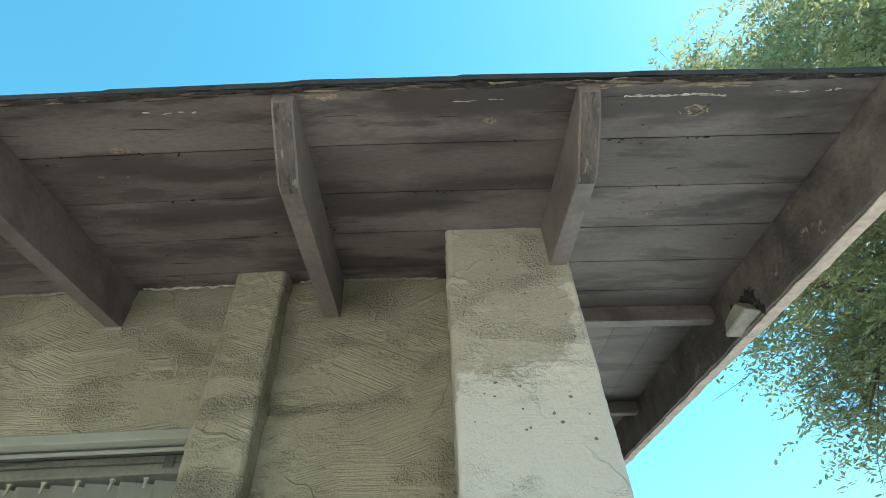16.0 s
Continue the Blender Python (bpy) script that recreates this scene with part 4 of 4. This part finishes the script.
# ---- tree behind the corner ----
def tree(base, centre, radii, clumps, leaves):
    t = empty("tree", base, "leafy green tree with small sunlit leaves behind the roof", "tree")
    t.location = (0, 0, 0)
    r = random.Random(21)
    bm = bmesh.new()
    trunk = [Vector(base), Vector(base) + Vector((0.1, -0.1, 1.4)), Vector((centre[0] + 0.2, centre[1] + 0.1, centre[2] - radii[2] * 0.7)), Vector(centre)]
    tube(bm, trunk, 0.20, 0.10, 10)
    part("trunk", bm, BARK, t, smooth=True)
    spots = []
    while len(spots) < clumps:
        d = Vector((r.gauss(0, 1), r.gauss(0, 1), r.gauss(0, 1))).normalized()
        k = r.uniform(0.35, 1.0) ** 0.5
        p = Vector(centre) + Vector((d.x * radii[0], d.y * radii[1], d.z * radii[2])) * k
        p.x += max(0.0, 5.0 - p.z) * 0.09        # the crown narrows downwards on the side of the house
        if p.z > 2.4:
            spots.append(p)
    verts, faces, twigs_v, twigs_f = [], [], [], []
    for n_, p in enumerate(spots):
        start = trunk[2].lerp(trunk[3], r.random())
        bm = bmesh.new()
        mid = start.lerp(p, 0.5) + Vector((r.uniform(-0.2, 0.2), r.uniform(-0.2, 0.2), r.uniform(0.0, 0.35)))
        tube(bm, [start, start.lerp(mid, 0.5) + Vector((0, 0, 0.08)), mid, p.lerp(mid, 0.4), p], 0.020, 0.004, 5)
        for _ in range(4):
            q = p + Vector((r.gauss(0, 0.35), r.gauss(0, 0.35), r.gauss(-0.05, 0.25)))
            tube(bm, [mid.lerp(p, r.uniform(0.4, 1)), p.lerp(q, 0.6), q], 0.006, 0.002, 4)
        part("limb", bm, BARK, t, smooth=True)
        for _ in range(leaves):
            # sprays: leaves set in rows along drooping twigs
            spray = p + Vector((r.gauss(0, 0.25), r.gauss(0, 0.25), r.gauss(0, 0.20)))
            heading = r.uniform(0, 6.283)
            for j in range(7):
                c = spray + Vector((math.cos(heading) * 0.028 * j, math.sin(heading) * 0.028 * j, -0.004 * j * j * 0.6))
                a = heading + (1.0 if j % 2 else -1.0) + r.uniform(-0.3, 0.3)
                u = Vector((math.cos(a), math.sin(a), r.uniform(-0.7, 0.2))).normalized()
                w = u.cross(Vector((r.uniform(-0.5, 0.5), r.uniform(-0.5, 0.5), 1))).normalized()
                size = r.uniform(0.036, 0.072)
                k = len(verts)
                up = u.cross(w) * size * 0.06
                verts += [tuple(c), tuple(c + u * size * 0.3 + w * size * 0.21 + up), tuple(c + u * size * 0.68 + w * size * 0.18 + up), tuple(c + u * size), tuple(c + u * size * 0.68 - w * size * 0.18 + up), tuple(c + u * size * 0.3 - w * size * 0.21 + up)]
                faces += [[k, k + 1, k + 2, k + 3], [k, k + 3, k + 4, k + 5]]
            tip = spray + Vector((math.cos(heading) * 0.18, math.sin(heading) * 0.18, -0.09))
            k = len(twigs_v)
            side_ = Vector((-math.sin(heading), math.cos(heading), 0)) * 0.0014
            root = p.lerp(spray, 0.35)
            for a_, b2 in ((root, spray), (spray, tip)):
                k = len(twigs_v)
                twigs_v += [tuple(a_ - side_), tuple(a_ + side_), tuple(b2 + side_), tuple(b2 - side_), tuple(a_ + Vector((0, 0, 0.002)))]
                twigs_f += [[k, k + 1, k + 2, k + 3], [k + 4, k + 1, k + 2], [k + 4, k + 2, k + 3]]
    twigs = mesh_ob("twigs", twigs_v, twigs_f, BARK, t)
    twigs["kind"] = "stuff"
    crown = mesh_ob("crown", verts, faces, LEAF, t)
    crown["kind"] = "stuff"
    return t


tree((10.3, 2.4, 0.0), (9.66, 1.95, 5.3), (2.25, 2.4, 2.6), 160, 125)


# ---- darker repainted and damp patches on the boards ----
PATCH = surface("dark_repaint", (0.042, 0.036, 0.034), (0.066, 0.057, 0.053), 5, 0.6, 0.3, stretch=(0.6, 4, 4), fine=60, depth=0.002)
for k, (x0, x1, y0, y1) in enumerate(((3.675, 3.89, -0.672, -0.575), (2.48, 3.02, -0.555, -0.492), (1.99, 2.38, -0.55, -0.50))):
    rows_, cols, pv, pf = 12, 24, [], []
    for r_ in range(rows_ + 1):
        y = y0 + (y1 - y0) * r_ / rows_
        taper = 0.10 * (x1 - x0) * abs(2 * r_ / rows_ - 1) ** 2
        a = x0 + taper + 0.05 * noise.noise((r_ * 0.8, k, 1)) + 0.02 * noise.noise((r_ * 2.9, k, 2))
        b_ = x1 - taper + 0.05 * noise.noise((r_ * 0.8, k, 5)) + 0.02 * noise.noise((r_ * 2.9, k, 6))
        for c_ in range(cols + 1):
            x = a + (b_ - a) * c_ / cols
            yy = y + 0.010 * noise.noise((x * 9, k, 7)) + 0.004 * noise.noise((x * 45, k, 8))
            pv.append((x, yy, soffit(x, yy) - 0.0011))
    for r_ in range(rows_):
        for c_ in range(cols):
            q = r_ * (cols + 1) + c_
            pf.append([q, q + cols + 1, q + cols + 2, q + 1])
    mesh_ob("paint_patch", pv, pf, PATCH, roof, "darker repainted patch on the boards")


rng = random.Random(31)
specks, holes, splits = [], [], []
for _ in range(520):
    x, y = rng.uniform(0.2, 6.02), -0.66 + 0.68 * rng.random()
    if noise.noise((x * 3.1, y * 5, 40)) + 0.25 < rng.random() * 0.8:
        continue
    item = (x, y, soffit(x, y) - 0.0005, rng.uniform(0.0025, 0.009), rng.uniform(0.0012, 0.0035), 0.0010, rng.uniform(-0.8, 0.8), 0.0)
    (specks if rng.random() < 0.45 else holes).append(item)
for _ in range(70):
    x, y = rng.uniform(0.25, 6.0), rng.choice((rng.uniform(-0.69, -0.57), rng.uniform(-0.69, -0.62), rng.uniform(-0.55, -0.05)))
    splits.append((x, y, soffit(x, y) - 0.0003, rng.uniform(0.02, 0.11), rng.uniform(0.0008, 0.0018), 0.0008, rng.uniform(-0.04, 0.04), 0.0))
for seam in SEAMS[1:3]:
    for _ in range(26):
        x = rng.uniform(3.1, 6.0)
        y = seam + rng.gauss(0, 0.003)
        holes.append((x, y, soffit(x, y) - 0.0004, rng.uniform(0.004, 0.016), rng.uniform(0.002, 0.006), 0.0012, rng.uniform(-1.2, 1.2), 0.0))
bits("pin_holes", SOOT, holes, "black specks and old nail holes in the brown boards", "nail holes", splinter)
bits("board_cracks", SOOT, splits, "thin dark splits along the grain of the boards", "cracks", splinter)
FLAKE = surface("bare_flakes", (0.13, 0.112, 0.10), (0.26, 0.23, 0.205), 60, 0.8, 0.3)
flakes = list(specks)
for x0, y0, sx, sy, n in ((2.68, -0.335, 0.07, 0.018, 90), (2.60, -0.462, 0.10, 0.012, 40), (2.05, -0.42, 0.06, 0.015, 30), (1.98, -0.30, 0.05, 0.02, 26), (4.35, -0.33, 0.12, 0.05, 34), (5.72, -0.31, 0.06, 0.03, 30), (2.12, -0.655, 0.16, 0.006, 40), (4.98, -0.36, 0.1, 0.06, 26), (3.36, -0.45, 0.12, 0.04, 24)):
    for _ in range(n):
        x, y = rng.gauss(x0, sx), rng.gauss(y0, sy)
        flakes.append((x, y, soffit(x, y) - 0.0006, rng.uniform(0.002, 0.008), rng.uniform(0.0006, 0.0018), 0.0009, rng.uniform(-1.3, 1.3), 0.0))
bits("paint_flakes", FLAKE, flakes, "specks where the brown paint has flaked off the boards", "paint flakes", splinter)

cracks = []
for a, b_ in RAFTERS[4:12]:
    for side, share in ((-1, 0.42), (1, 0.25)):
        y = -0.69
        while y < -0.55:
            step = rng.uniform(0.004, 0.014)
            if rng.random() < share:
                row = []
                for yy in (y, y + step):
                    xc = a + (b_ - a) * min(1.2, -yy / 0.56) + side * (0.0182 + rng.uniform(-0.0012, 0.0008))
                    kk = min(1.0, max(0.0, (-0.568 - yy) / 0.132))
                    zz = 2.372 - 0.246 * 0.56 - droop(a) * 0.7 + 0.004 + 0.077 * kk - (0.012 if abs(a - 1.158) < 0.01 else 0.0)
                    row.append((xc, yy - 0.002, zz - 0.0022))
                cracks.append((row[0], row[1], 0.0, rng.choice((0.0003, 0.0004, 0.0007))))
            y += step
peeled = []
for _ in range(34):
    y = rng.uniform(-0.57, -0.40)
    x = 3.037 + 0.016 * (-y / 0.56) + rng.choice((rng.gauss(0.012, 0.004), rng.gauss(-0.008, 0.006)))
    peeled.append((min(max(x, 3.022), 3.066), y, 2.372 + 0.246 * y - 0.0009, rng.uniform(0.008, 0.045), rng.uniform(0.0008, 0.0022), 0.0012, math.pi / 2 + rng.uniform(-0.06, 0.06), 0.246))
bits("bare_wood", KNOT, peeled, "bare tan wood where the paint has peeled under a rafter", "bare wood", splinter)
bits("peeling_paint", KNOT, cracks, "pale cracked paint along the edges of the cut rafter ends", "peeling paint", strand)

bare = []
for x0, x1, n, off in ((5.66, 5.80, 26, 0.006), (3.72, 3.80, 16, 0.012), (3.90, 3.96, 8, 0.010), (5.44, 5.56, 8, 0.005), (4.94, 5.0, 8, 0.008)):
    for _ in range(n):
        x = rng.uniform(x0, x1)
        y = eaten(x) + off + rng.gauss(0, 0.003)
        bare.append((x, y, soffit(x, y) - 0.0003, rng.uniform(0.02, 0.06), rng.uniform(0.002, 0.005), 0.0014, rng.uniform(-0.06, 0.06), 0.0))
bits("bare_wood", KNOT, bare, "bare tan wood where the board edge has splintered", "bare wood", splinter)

-- -- --

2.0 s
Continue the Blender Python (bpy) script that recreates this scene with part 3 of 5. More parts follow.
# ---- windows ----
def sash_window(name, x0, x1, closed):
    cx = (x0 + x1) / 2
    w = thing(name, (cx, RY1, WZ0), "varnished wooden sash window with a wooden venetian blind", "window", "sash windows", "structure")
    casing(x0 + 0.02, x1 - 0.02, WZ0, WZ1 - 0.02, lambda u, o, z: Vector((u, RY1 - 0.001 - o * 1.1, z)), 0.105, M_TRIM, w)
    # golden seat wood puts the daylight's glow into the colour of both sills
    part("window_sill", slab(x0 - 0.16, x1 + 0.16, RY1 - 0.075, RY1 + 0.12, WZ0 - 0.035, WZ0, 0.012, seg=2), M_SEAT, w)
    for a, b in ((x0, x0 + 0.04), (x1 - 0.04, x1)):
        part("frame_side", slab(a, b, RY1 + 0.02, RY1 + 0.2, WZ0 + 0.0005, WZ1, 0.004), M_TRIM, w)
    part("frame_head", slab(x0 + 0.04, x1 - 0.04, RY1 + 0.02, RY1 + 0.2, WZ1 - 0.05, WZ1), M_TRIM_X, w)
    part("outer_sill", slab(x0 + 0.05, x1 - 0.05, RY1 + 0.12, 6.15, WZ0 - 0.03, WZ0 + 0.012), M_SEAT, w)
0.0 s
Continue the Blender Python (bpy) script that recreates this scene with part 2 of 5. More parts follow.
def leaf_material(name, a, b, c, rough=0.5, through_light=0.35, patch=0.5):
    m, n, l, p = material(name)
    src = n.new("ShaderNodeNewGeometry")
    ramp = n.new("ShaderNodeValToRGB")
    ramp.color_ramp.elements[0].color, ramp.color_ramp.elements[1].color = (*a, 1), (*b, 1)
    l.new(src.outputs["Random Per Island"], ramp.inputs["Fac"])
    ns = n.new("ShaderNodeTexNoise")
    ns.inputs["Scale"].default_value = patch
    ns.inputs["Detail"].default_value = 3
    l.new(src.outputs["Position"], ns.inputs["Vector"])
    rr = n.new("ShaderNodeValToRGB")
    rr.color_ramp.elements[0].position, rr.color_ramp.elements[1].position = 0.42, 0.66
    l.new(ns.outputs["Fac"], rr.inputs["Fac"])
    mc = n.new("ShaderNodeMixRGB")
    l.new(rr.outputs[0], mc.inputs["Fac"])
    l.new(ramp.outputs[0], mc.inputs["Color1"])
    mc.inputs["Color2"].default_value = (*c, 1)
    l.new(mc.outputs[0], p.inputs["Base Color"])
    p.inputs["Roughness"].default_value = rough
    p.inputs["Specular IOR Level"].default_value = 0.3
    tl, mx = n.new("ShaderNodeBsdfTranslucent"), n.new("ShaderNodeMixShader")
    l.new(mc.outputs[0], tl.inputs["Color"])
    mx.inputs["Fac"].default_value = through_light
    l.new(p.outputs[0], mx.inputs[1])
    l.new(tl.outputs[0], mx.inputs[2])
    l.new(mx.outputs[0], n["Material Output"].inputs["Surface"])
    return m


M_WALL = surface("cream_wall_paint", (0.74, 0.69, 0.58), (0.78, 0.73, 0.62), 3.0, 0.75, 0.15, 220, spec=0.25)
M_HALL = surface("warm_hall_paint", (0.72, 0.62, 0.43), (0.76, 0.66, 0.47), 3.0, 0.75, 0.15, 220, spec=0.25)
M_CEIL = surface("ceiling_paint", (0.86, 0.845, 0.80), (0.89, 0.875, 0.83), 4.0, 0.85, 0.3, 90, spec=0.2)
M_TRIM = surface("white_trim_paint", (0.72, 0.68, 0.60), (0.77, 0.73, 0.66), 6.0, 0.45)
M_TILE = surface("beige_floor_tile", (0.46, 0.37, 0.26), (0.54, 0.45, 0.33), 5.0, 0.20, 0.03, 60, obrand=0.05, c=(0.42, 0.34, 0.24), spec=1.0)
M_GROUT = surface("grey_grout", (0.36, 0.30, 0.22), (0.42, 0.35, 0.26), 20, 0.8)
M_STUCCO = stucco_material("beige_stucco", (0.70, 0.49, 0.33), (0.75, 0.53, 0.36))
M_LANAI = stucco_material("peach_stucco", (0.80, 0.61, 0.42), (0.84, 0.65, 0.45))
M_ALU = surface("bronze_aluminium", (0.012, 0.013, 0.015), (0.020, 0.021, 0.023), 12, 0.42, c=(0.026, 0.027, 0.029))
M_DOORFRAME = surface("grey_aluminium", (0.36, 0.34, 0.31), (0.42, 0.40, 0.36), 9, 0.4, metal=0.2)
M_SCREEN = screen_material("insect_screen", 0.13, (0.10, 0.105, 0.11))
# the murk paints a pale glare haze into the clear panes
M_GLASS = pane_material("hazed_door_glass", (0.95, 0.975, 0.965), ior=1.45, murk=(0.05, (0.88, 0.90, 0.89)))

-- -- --

- WHAT IS BEING ASKED:
Search the entries for the word "with" and gather every line where it appears.

- FULL RESPONSE:
Continue the Blender Python (bpy) script that recreates this scene with part 4 of 4. This part finishes the script.
    t = empty("tree", base, "leafy green tree with small sunlit leaves behind the roof", "tree")
Continue the Blender Python (bpy) script that recreates this scene with part 3 of 5. More parts follow.
    w = thing(name, (cx, RY1, WZ0), "varnished wooden sash window with a wooden venetian blind", "window", "sash windows", "structure")
Continue the Blender Python (bpy) script that recreates this scene with part 2 of 5. More parts follow.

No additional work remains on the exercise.